All of our heads were spinning – the prospect of a long and sleepless night sitting bolt upright was too gruesome a thought to even consider. What began as an exciting adventure trip to Bombay was quickly turning into the worst nightmare imaginable.
R was obviously in shock, as well. She kept rocking back and forth beside me, repeating over and over again how she was going to strangle her stupid travel agent when she gets back to Delhi. He apparently charged her the regular price for 3 berths, but somehow ended up only giving us seats. Who in the hell books seats in a sleeper car?
We all sat on the same lower bunk that was, undisputedly, ours, scrunched together, like three monkeys on a very small branch, miserable and hot and dejected, wondering what the hell we were going to do.
Finally I suggested that the two of them should run up to the 2nd class cars and see if there were any seats there. Go up to First Class, too, I said. We will pay whatever they ask. We can’t spend the night in this car with no place to stretch out.
I sat there with The Little One, trying to keep her cheerful at least, pretty confident that there would be something in 2nd or 1st class and that we wouldn’t have to spend the night in this shit-hole place.
About 30 min later, H and R came back with the worst possible news. The train is completely booked, they said. There are no seats available anywhere.
I was shocked.
I could live with the side bunks. And I could live with the end bunk near the door. And although I wouldn’t like it, I suppose I could even live with all the constant crashing of the metal door against my bunk, 3 inches from head, the whole night long. But god dammit, there is no bloody way I could live with sitting up all night long in a cramped, hot and airless, straight-backed seat. Just the thought of it made my skin crawl!
It was then that I noticed R had disappeared somewhere.

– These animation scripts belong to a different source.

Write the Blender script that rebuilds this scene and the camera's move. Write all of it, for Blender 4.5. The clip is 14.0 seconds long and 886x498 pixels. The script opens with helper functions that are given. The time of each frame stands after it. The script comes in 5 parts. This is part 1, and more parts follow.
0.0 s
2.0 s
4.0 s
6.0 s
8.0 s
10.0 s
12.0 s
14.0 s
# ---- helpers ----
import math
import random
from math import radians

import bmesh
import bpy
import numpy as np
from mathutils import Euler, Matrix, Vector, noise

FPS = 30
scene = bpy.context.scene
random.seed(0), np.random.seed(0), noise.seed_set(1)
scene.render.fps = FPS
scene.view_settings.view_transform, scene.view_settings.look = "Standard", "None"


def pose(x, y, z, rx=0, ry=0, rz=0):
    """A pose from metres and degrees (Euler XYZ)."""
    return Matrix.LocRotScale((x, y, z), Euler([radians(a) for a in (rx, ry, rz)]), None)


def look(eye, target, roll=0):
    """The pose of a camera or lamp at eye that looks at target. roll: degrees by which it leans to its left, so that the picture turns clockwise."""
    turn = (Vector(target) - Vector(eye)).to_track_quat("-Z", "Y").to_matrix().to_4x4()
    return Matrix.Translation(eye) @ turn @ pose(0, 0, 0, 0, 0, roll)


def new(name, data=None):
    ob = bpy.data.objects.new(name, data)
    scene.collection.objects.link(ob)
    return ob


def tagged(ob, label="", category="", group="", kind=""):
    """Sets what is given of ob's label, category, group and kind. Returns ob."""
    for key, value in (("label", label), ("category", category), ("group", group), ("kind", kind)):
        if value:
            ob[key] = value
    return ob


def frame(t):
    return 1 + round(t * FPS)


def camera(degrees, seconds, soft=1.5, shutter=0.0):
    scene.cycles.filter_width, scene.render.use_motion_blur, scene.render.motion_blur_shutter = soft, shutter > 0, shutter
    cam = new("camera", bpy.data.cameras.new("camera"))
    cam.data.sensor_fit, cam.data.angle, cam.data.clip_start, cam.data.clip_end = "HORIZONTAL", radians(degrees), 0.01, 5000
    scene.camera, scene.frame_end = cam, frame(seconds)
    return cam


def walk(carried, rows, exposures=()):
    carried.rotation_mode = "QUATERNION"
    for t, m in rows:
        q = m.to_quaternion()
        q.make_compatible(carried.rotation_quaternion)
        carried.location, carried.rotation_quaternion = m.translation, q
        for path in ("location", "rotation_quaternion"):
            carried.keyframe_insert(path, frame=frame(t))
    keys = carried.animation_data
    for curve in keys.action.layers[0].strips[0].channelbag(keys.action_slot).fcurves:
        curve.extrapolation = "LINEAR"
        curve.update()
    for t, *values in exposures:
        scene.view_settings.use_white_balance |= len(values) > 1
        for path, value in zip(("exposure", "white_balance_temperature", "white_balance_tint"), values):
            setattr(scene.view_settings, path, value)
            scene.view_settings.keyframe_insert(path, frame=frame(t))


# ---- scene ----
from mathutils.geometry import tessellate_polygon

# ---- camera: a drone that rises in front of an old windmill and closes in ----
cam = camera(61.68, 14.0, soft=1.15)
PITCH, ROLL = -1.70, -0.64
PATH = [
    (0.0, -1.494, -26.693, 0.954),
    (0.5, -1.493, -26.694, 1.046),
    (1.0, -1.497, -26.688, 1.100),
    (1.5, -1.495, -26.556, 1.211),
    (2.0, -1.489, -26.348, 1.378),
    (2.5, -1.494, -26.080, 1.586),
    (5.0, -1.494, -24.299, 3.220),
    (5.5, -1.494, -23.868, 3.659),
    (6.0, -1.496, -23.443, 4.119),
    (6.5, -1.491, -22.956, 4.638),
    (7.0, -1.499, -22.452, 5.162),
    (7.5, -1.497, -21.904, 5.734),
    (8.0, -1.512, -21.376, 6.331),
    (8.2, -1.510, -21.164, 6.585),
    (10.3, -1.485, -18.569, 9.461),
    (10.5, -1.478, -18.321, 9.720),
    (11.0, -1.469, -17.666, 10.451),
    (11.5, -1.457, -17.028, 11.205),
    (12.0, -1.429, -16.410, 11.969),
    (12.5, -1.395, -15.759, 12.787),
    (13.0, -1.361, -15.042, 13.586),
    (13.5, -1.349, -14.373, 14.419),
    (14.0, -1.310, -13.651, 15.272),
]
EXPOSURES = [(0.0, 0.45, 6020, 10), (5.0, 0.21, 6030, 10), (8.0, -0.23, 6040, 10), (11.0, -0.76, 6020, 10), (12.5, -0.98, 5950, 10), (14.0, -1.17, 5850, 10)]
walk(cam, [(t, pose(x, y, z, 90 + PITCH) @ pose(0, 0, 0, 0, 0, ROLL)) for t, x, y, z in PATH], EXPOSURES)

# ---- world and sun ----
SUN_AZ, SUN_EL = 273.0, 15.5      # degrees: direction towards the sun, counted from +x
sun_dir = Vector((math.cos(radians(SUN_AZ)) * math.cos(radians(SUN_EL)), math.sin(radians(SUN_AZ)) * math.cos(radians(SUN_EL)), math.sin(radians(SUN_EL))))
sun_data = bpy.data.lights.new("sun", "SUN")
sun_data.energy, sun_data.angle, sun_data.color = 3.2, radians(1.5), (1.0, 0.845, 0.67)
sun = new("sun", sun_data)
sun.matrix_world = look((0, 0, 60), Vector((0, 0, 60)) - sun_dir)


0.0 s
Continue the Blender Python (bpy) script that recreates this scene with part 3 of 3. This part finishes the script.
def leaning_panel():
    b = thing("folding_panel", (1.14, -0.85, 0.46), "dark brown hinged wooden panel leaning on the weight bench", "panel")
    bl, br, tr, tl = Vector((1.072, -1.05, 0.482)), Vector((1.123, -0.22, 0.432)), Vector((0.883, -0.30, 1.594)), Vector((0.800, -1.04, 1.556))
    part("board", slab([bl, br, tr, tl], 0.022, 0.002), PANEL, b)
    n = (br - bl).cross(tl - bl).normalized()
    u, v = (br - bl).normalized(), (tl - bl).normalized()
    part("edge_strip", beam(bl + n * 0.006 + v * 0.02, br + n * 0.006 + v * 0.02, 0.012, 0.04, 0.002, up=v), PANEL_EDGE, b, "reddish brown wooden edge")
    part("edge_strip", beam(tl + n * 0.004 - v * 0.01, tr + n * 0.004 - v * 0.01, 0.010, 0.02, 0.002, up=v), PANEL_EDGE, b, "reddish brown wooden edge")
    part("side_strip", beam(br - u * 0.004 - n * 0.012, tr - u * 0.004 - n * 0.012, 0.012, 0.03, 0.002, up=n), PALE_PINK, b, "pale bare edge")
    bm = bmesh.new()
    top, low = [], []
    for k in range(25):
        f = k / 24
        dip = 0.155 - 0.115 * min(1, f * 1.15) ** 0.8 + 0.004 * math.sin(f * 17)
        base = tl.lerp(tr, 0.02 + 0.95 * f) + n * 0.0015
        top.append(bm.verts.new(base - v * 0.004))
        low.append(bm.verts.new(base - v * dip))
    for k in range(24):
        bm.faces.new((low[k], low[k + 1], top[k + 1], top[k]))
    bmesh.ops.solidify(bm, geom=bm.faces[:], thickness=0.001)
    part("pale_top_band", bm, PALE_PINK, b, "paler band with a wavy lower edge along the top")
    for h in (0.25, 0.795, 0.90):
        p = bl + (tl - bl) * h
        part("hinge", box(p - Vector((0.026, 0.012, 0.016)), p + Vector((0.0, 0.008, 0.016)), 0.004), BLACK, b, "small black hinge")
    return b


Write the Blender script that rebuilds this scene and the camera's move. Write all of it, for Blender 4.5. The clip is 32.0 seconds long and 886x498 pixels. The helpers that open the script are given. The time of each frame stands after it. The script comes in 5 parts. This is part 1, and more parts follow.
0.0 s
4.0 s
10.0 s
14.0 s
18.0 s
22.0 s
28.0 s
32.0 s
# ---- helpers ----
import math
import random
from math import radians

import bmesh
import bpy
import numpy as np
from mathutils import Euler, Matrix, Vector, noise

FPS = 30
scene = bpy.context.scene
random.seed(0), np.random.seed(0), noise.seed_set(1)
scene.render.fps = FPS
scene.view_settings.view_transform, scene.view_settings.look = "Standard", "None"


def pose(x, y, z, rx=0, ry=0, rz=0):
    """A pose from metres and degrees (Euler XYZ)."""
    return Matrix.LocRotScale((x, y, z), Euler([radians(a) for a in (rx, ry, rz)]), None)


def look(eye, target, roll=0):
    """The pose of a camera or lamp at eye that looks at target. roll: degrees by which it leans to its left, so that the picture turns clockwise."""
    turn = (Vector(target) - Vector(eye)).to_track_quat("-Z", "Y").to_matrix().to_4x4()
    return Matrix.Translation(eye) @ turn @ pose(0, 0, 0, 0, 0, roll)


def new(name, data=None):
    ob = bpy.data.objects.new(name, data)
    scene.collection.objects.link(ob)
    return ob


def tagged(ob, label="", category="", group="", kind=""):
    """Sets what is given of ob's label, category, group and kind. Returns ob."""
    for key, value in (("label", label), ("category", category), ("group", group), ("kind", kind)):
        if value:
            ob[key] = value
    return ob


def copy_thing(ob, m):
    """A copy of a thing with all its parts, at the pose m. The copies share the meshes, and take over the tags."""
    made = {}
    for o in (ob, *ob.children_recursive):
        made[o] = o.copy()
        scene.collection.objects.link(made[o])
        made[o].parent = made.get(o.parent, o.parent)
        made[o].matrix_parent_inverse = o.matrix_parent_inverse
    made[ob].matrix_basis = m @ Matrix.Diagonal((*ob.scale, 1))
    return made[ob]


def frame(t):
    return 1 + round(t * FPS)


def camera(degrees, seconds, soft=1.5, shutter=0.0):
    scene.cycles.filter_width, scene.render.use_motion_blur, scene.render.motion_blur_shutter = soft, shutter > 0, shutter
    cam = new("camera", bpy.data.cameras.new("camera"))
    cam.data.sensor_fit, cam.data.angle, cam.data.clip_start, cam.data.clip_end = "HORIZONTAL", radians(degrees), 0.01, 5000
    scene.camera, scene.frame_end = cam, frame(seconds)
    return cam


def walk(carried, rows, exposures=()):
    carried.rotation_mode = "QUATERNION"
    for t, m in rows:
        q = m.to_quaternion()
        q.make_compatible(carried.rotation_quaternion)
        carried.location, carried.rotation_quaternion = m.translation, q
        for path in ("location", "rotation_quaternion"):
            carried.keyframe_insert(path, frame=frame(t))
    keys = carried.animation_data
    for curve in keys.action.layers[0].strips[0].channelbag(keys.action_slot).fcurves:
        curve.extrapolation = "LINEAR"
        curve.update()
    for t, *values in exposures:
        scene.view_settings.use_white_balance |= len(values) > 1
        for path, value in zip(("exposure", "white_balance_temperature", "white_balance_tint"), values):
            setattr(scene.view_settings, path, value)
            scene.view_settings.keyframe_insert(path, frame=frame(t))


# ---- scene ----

When she finally returned, she was dragging another TC with her. She had gone, once again, to really see if there were any empty berths anywhere aboard the train – even a single one for H and The Little One - and this time she wasn’t going to take no for an answer. She had that look in her eye – that Super Power Woman look – and I think the TC saw it too. He looked a little afraid in front of her. And that was before both H and R laid into him – they wanted something and they wanted something fast. It was unbearable here with a young baby they said. So the TC guy, wanting to get the hell out of there as quickly as possible, said he would check.
Funnily enough, a few moments after he left, another TC passed by our bunk. And this guy seemed to know what the hell he was doing. Once again both H and R assailed him, pleading for another seat. He told them to hang on and he disappeared. In about 20 min, he came back with the best news possible – he had 3 bunks in a berth in one of the cars up ahead!
We all shrieked and then grabbed our carry-on bags and headed up the 3 cars to our new seats. The TC even got one of the many train boys in red-striped shirts to come and move the giant-sized, completely overstuffed suitcase – which, incidentally, should have been left at home and another, much smaller and lighter case should have been brought along for all of the travelling we would be doing over the next 2 weeks, as hardly any of the stuff that was packed in that monstrosity of a suitcase was ever taken out.
The new berth was fantastic. It seemed a much newer and bigger and airier car than the previous one, and not half as crowded, either. The berth was occupied by an elderly Sardar and his wife and another Indian chap, who must have been an important guy as he kept getting phone calls about every two minutes for most of the night. And, just to show you the hospitable nature of Indians, they welcomed us with open arms into their quite little space aboard the train – not even complaining when the giant-sized, completely overstuffed suitcase took up all the room on the floor!
So we settled in quite nicely in our new lodgings – just like all the other times I’ve travelled the Rajdhani. We talked and laughed and ate our faces off. And to top it off, I had the best sleep I’ve ever had on a train in India.